Can you pull out each line of the data below that includes the word "soft"?

--- Raw data ---

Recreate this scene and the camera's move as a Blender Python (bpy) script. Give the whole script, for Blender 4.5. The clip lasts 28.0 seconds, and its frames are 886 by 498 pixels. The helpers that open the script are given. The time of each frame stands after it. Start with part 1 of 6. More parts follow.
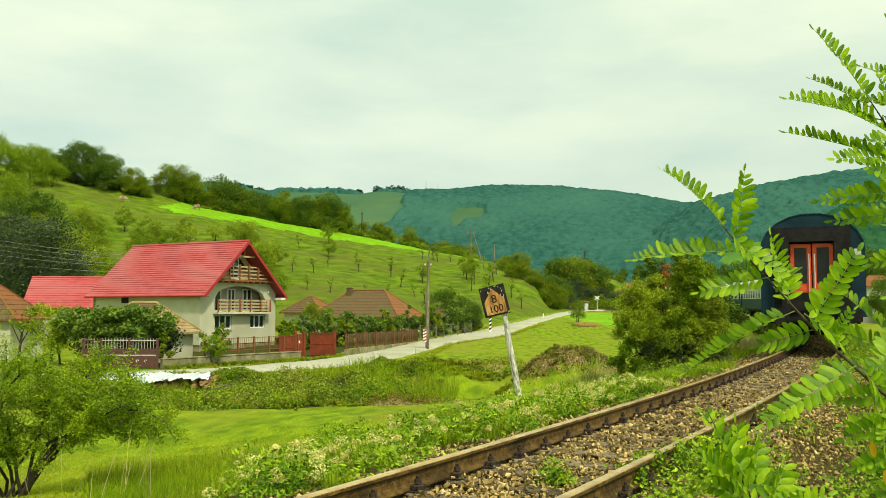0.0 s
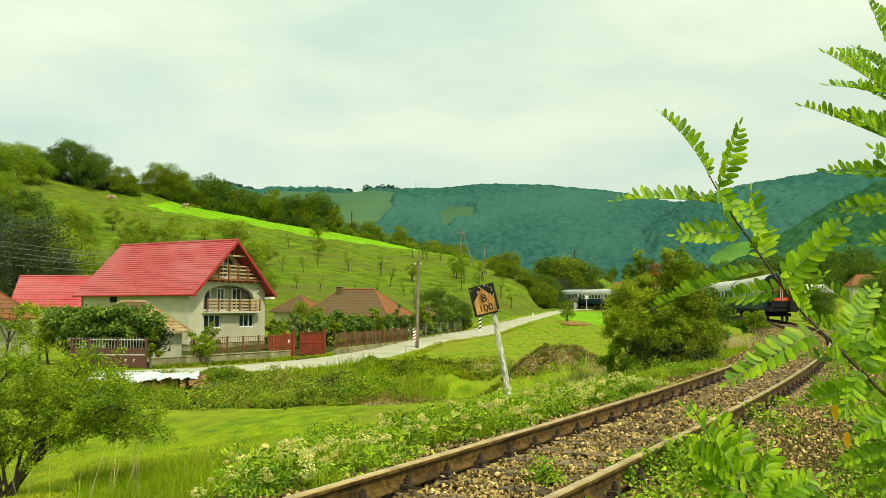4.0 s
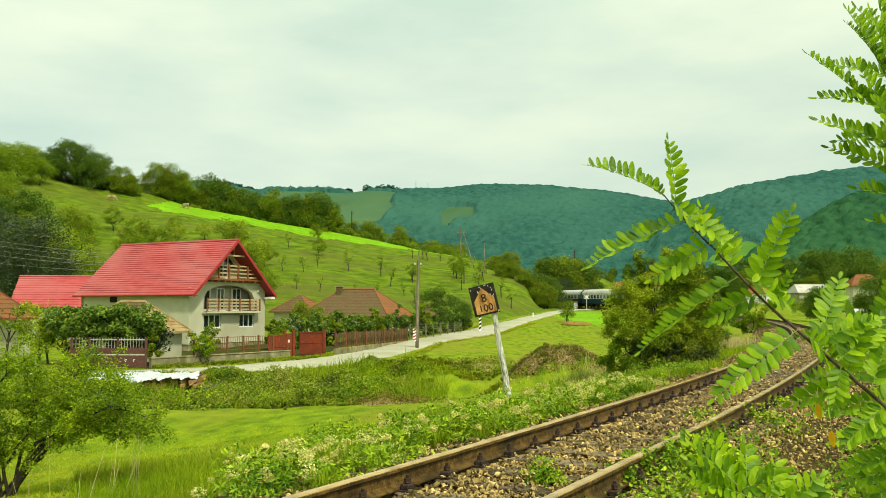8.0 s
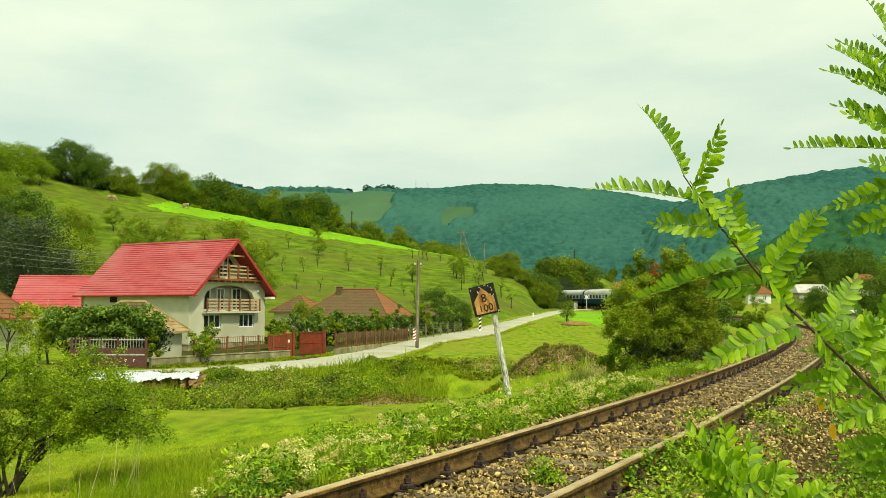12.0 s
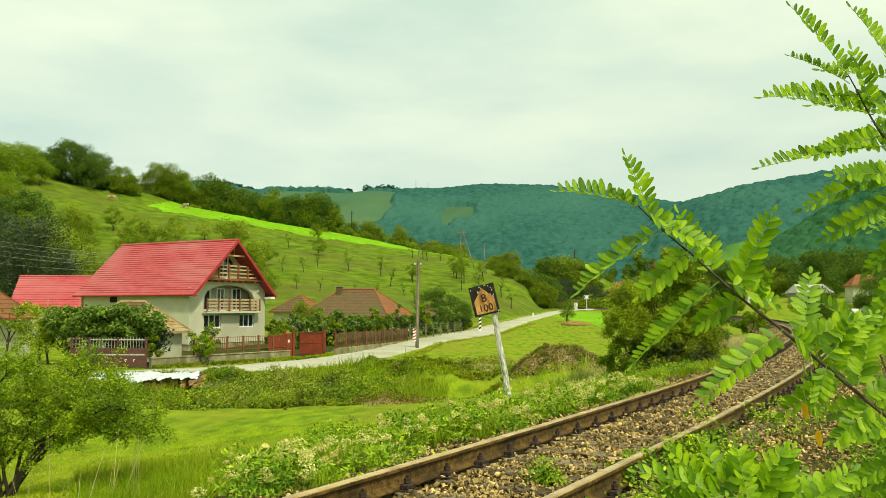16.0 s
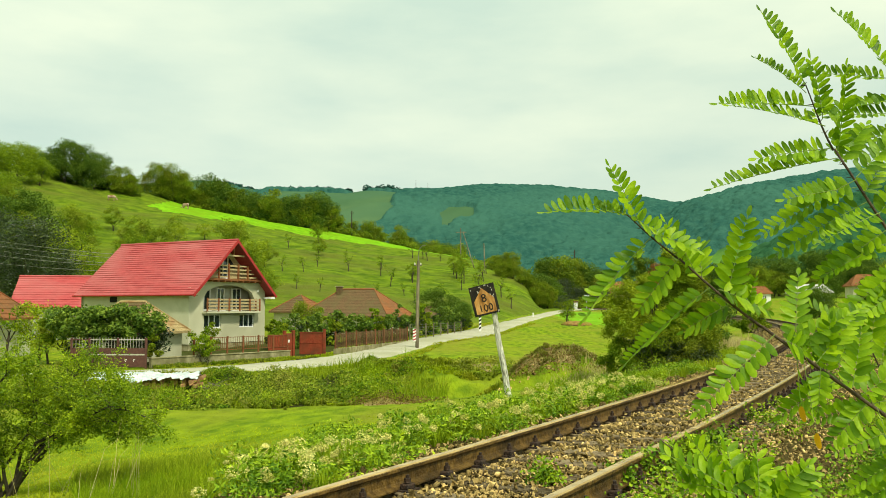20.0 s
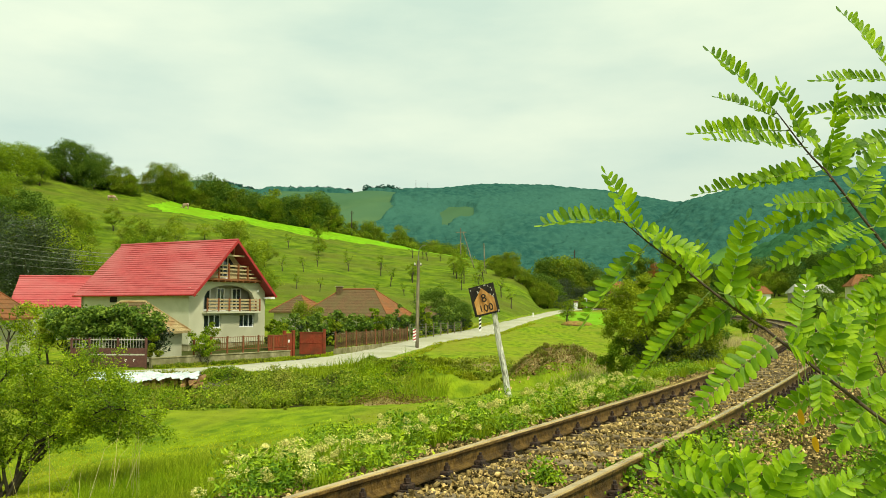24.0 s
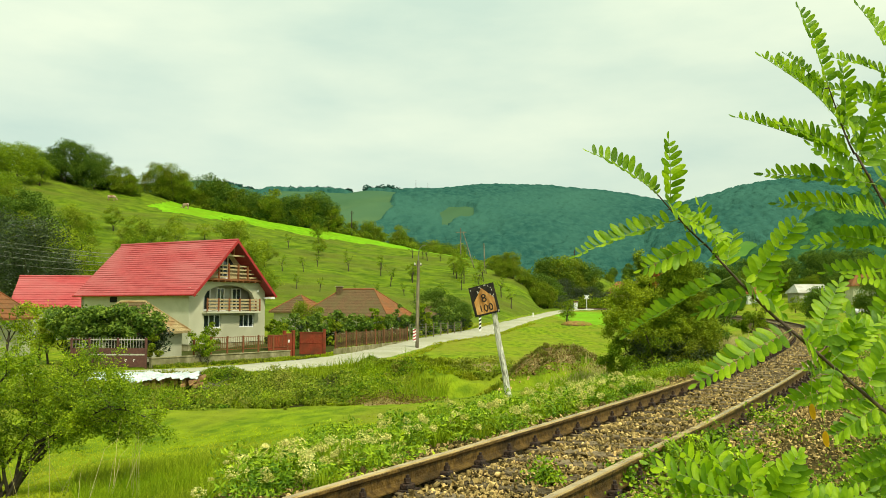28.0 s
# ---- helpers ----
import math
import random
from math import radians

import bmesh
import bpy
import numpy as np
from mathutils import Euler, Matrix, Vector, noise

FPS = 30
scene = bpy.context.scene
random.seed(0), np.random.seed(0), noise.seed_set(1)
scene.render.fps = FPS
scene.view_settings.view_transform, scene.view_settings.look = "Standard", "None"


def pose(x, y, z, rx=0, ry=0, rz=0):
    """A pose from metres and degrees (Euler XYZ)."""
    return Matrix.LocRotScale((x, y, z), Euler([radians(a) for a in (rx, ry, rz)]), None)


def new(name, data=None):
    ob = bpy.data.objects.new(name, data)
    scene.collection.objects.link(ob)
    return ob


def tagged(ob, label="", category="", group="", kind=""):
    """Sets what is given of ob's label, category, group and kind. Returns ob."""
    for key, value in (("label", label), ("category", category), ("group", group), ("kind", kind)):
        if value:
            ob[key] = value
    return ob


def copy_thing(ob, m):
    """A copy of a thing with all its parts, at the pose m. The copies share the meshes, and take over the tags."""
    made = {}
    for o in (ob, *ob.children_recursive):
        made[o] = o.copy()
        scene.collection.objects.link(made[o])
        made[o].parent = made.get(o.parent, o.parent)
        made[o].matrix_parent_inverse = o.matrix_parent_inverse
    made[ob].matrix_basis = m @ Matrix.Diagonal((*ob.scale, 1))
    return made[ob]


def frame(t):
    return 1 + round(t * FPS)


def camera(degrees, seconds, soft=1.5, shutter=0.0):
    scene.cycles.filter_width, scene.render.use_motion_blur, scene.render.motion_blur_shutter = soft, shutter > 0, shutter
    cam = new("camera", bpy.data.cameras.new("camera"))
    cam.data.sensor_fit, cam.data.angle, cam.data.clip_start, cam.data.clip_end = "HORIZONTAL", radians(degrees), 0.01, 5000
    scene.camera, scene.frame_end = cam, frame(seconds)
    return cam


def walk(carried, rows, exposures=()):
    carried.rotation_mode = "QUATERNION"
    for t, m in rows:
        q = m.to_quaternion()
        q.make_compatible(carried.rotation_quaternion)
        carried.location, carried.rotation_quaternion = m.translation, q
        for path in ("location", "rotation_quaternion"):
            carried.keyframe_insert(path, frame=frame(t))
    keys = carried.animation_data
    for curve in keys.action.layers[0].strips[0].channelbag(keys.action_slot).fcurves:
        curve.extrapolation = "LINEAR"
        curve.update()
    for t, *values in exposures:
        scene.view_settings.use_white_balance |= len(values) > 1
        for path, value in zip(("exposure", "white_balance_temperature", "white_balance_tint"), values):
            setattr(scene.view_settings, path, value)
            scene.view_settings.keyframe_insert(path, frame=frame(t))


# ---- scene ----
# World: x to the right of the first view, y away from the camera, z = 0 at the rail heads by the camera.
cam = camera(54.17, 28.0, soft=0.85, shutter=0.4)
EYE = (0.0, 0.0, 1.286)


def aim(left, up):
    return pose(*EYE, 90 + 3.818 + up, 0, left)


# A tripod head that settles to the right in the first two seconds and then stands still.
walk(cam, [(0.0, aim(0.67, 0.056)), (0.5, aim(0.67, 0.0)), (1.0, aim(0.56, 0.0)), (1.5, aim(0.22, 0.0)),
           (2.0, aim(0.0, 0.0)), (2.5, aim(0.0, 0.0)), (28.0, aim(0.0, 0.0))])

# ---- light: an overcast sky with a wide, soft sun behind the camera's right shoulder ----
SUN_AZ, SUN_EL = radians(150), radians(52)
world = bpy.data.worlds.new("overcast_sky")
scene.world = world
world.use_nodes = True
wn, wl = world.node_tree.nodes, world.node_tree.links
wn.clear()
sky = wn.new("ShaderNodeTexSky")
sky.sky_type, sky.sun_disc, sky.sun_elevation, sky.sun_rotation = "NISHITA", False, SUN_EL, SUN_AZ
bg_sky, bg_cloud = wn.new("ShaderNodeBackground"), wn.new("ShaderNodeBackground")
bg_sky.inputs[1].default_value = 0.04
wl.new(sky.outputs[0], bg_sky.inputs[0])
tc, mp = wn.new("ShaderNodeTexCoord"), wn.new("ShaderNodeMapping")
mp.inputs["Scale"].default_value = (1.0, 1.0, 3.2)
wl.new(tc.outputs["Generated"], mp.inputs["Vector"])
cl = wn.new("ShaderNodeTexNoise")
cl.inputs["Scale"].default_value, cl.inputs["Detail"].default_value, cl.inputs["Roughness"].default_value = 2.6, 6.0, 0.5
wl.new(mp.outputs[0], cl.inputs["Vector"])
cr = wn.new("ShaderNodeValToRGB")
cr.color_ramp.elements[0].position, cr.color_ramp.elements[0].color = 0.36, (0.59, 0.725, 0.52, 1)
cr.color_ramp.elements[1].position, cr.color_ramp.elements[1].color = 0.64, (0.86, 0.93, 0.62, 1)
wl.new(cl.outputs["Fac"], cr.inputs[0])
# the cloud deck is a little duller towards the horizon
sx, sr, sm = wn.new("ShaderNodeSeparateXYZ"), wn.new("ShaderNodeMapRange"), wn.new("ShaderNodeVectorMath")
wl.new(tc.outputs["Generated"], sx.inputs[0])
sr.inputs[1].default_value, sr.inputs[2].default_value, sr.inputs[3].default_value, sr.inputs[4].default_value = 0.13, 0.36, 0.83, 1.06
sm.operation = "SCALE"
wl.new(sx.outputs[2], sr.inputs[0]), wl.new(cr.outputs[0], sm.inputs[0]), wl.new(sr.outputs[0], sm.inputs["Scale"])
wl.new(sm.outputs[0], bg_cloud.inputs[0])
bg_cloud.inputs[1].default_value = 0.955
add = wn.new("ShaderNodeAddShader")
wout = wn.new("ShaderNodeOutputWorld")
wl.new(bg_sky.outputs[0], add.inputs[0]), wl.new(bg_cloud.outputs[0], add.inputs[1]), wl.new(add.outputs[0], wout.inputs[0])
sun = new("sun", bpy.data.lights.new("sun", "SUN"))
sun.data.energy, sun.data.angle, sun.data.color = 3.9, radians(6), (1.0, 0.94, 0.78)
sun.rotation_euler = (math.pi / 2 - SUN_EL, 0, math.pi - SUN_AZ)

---

Exercise result:
def camera(degrees, seconds, soft=1.5, shutter=0.0):
    scene.cycles.filter_width, scene.render.use_motion_blur, scene.render.motion_blur_shutter = soft, shutter > 0, shutter
cam = camera(54.17, 28.0, soft=0.85, shutter=0.4)
# ---- light: an overcast sky with a wide, soft sun behind the camera's right shoulder ----